• [What to work on]: Retype the whole listing verbatim and keep the pictures out of it.

• [Supplied data]:
::::::::::

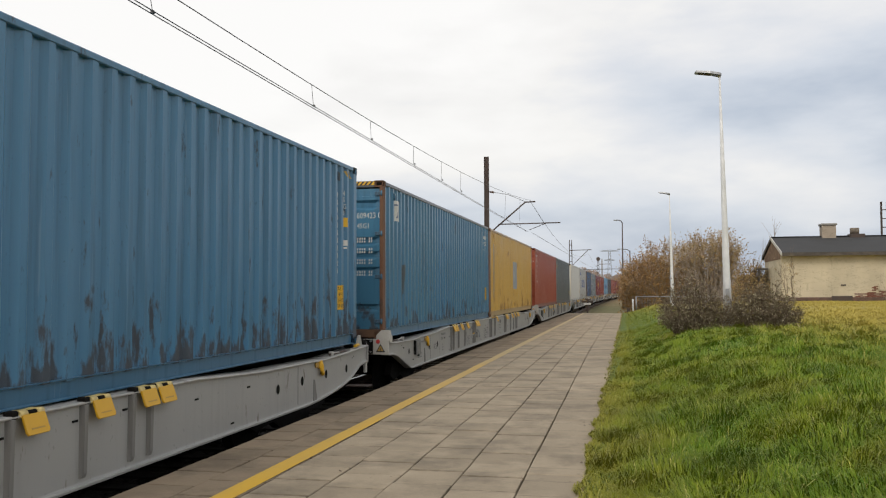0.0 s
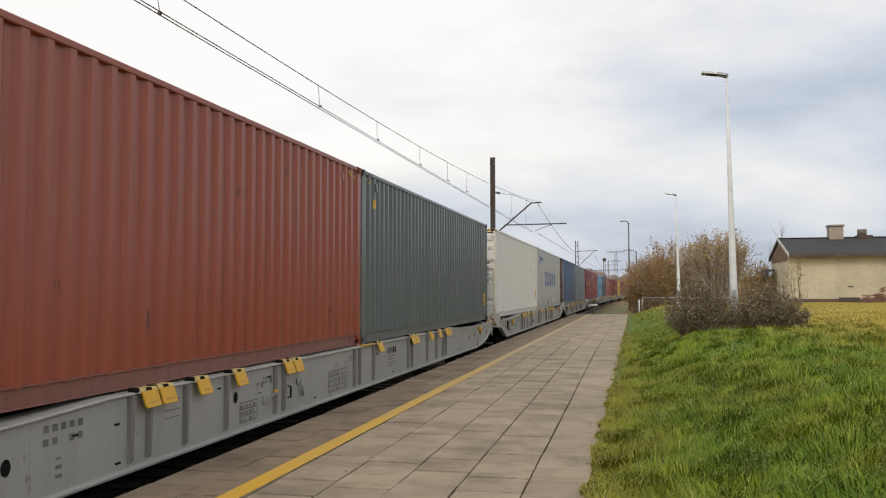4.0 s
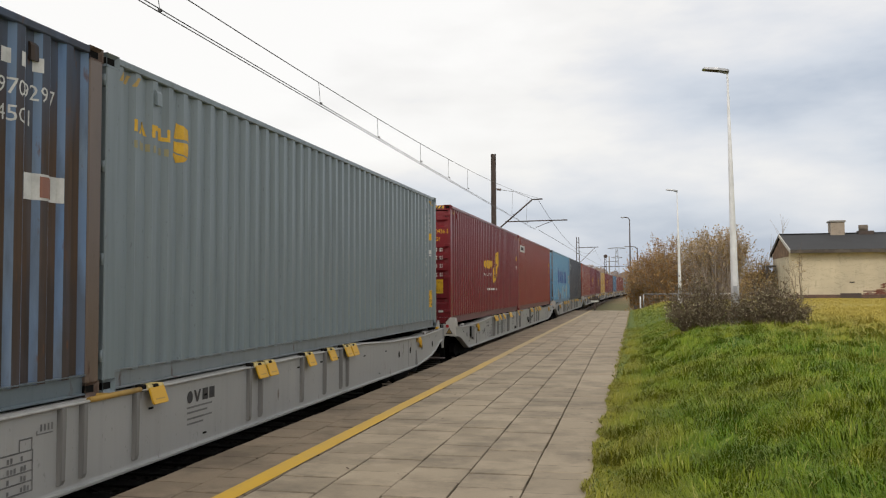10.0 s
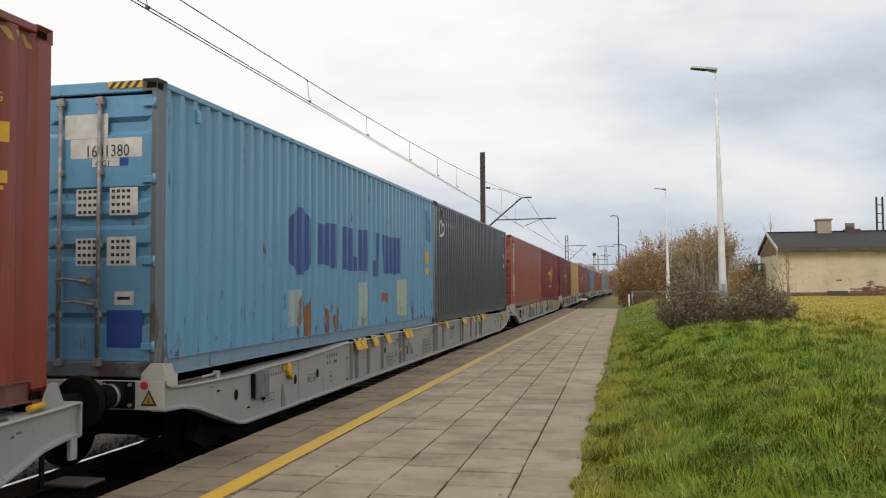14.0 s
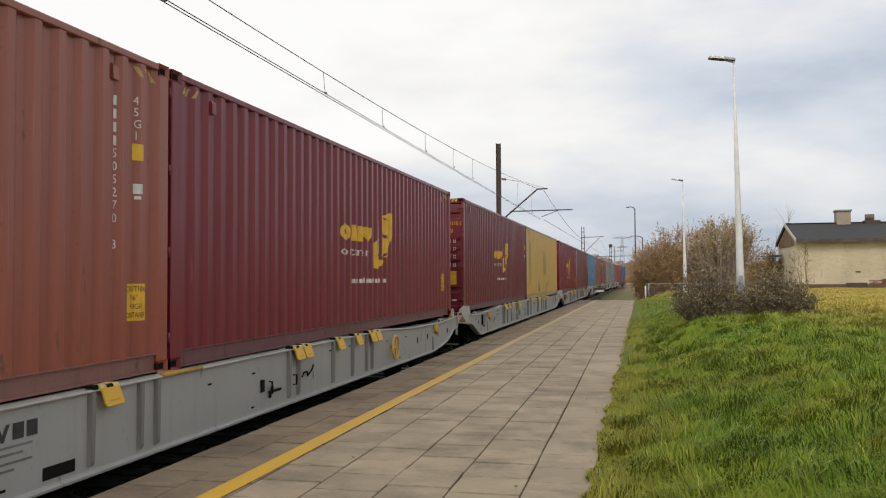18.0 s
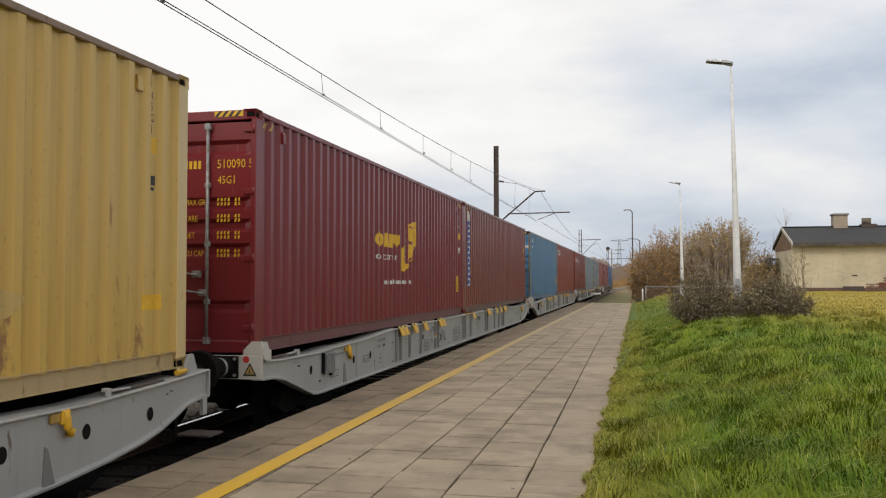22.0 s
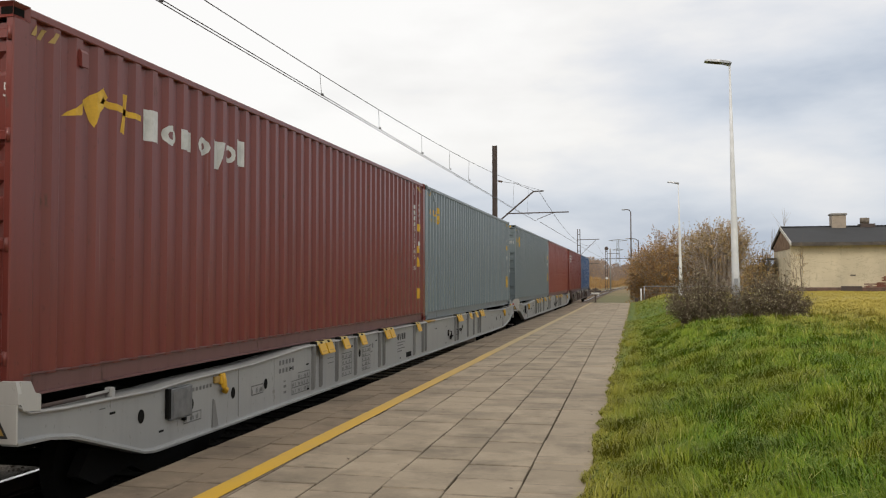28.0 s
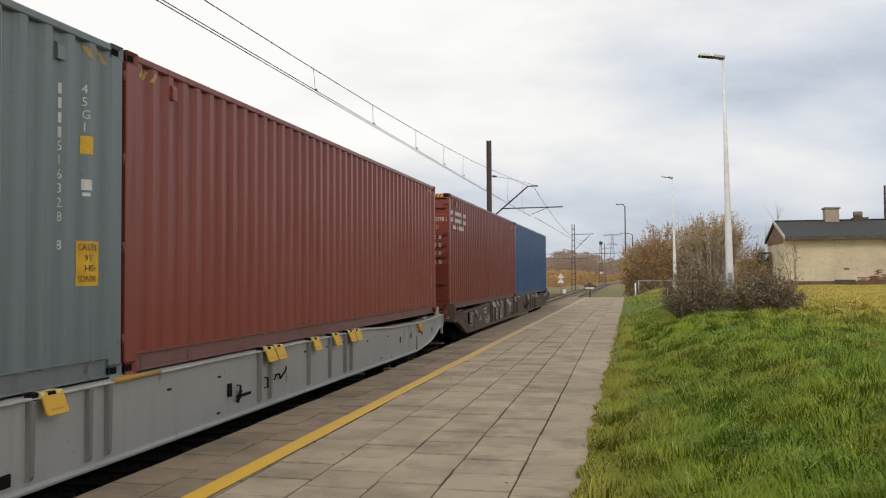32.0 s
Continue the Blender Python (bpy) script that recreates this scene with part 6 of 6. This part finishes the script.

::::::::::

• [Problem solution]:
0.0 s
4.0 s
10.0 s
14.0 s
18.0 s
22.0 s
28.0 s
32.0 s
Continue the Blender Python (bpy) script that recreates this scene with part 6 of 6. This part finishes the script.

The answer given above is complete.